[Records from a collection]
╔══

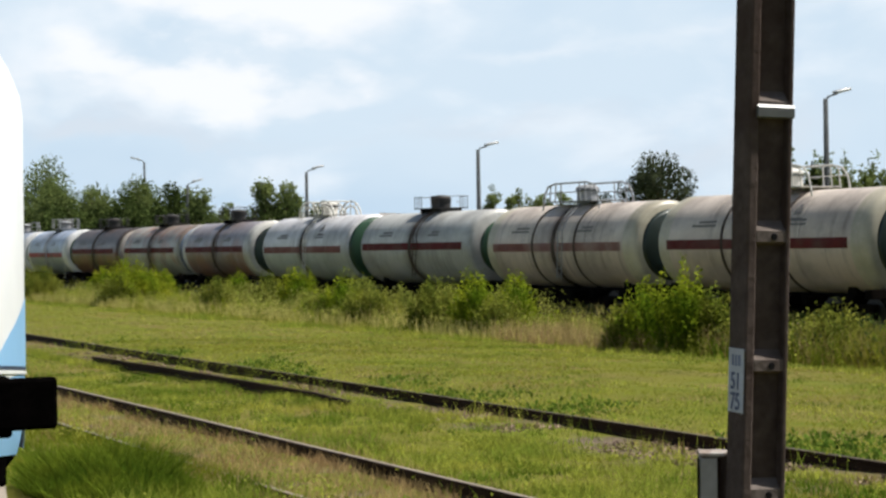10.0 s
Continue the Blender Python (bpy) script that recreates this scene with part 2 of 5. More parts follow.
def tank_paint(name, c1, c2, stain, stain_amount=0.5, lower=None, rough=0.5, blotch=None, gain=1.3):
    """Weathered tank paint: mottling, runs down the shell from the hatch, rust and old oil with their own outlines;
    lower adds rust, old coats and painted shade below.
    """
    m = bpy.data.materials.new(name)
    m.use_nodes = True
    nt = m.node_tree
    N = nt.nodes.new
    b = nt.nodes["Principled BSDF"]
    c1, c2, lower, blotch = [c and tuple(min(0.8, gain * v) for v in c) for c in (c1, c2, lower, blotch)]
    b.inputs["Roughness"].default_value = rough * 0.8
    b.inputs["Specular IOR Level"].default_value = 0.5
    tc, oi, w = N("ShaderNodeTexCoord"), N("ShaderNodeObjectInfo"), N("ShaderNodeMath")
    w.operation, w.inputs[1].default_value = "MULTIPLY", 60.0
    link(nt, oi.outputs["Random"], w.inputs[0])

    def noise_at(s, stretch, lo, hi, top=1.0):
        mp, n, r = N("ShaderNodeMapping"), N("ShaderNodeTexNoise"), N("ShaderNodeValToRGB")
        mp.inputs["Scale"].default_value = stretch
        n.noise_dimensions = "4D"
        n.inputs["Scale"].default_value, n.inputs["Detail"].default_value, n.inputs["Roughness"].default_value = s, 6.0, 0.62
        link(nt, tc.outputs["Object"], mp.inputs[0])
        link(nt, mp.outputs[0], n.inputs["Vector"])
        link(nt, w.outputs[0], n.inputs["W"])
        r.color_ramp.elements[0].position, r.color_ramp.elements[1].position = lo, hi
        r.color_ramp.elements[1].color = (top, top, top, 1)
        link(nt, n.outputs[0], r.inputs[0])
        return r.outputs[0], n.outputs[0]

    def over(fac, under, colour):
        x = N("ShaderNodeMixRGB")
        link(nt, fac, x.inputs[0])
        if isinstance(under, tuple):
            x.inputs[1].default_value = (*under, 1)
        else:
            link(nt, under, x.inputs[1])
        x.inputs[2].default_value = (*colour, 1)
        return x.outputs[0]

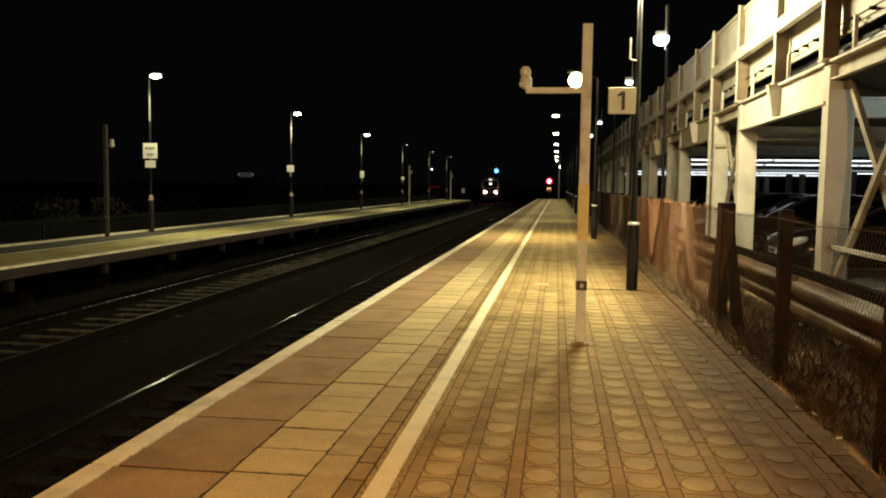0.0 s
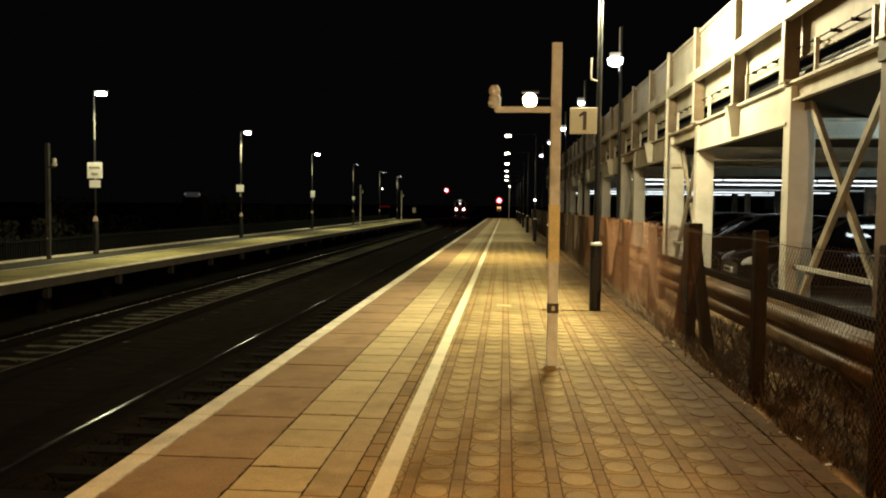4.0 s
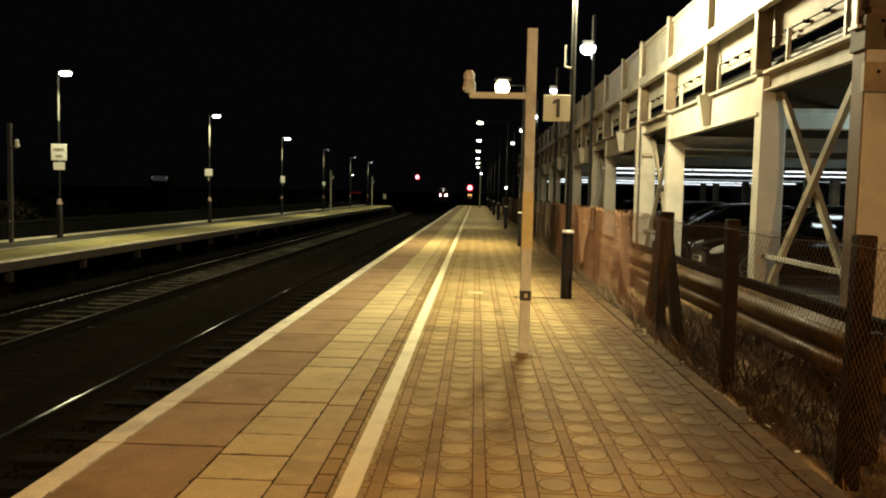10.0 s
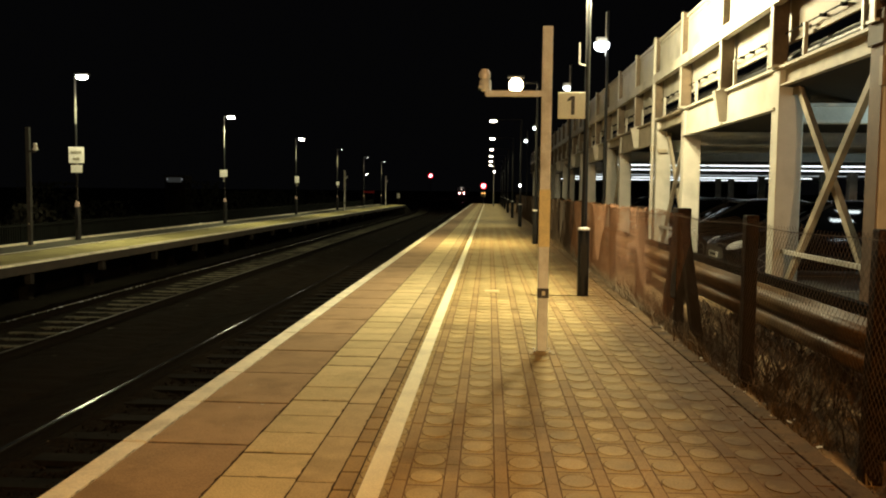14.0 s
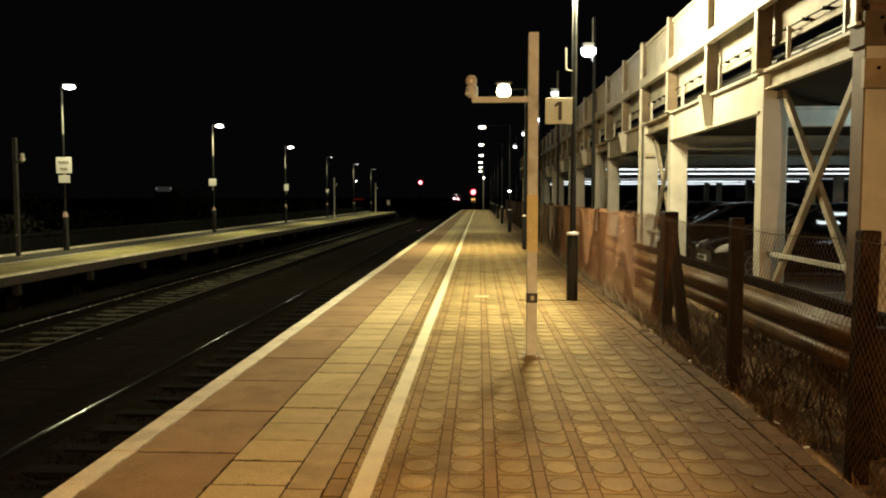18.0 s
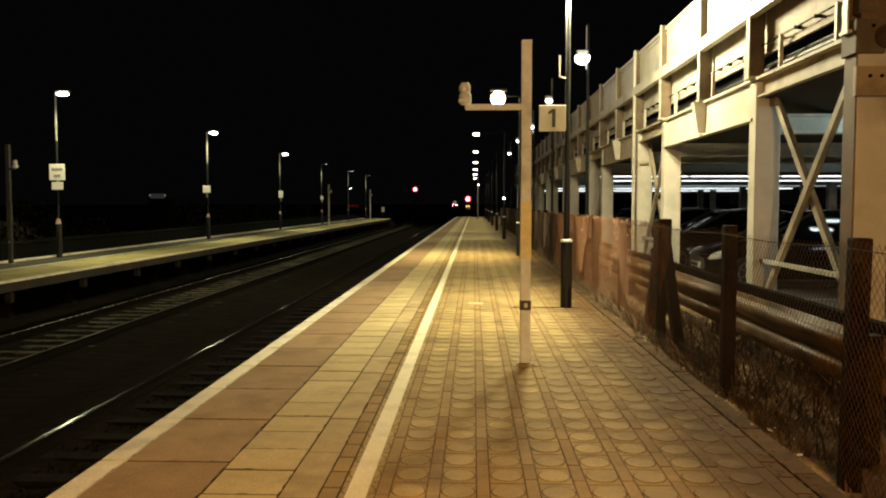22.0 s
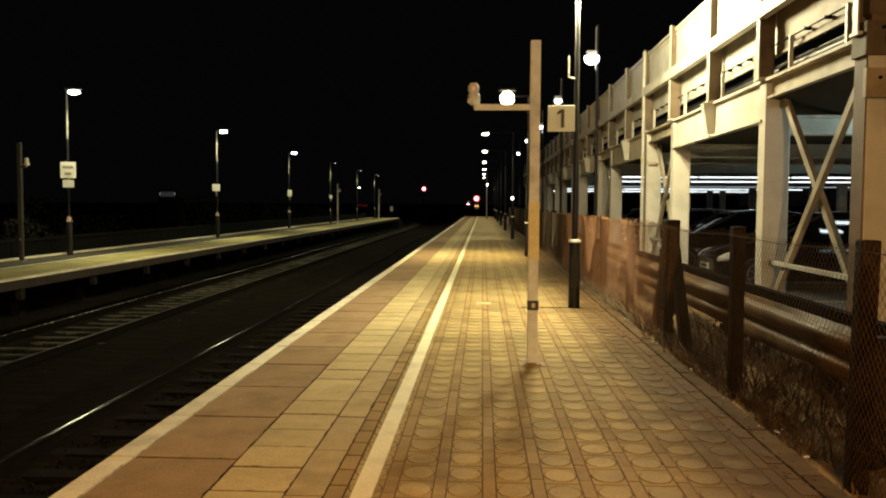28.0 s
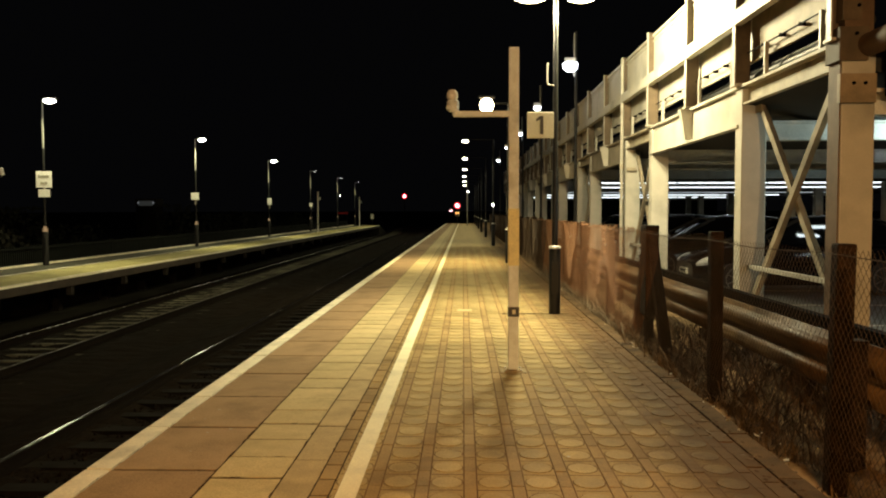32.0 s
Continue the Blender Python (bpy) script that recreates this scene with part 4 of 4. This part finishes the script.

╚══

_TASK INSTRUCTIONS_: Transcribe the entries above verbatim, omitting their pictures.

_SOLUTION TO THIS PROBLEM_:
10.0 s
Continue the Blender Python (bpy) script that recreates this scene with part 2 of 5. More parts follow.
def tank_paint(name, c1, c2, stain, stain_amount=0.5, lower=None, rough=0.5, blotch=None, gain=1.3):
    """Weathered tank paint: mottling, runs down the shell from the hatch, rust and old oil with their own outlines;
    lower adds rust, old coats and painted shade below.
    """
    m = bpy.data.materials.new(name)
    m.use_nodes = True
    nt = m.node_tree
    N = nt.nodes.new
    b = nt.nodes["Principled BSDF"]
    c1, c2, lower, blotch = [c and tuple(min(0.8, gain * v) for v in c) for c in (c1, c2, lower, blotch)]
    b.inputs["Roughness"].default_value = rough * 0.8
    b.inputs["Specular IOR Level"].default_value = 0.5
    tc, oi, w = N("ShaderNodeTexCoord"), N("ShaderNodeObjectInfo"), N("ShaderNodeMath")
    w.operation, w.inputs[1].default_value = "MULTIPLY", 60.0
    link(nt, oi.outputs["Random"], w.inputs[0])

    def noise_at(s, stretch, lo, hi, top=1.0):
        mp, n, r = N("ShaderNodeMapping"), N("ShaderNodeTexNoise"), N("ShaderNodeValToRGB")
        mp.inputs["Scale"].default_value = stretch
        n.noise_dimensions = "4D"
        n.inputs["Scale"].default_value, n.inputs["Detail"].default_value, n.inputs["Roughness"].default_value = s, 6.0, 0.62
        link(nt, tc.outputs["Object"], mp.inputs[0])
        link(nt, mp.outputs[0], n.inputs["Vector"])
        link(nt, w.outputs[0], n.inputs["W"])
        r.color_ramp.elements[0].position, r.color_ramp.elements[1].position = lo, hi
        r.color_ramp.elements[1].color = (top, top, top, 1)
        link(nt, n.outputs[0], r.inputs[0])
        return r.outputs[0], n.outputs[0]

    def over(fac, under, colour):
        x = N("ShaderNodeMixRGB")
        link(nt, fac, x.inputs[0])
        if isinstance(under, tuple):
            x.inputs[1].default_value = (*under, 1)
        else:
            link(nt, under, x.inputs[1])
        x.inputs[2].default_value = (*colour, 1)
        return x.outputs[0]

0.0 s
4.0 s
10.0 s
14.0 s
18.0 s
22.0 s
28.0 s
32.0 s
Continue the Blender Python (bpy) script that recreates this scene with part 4 of 4. This part finishes the script.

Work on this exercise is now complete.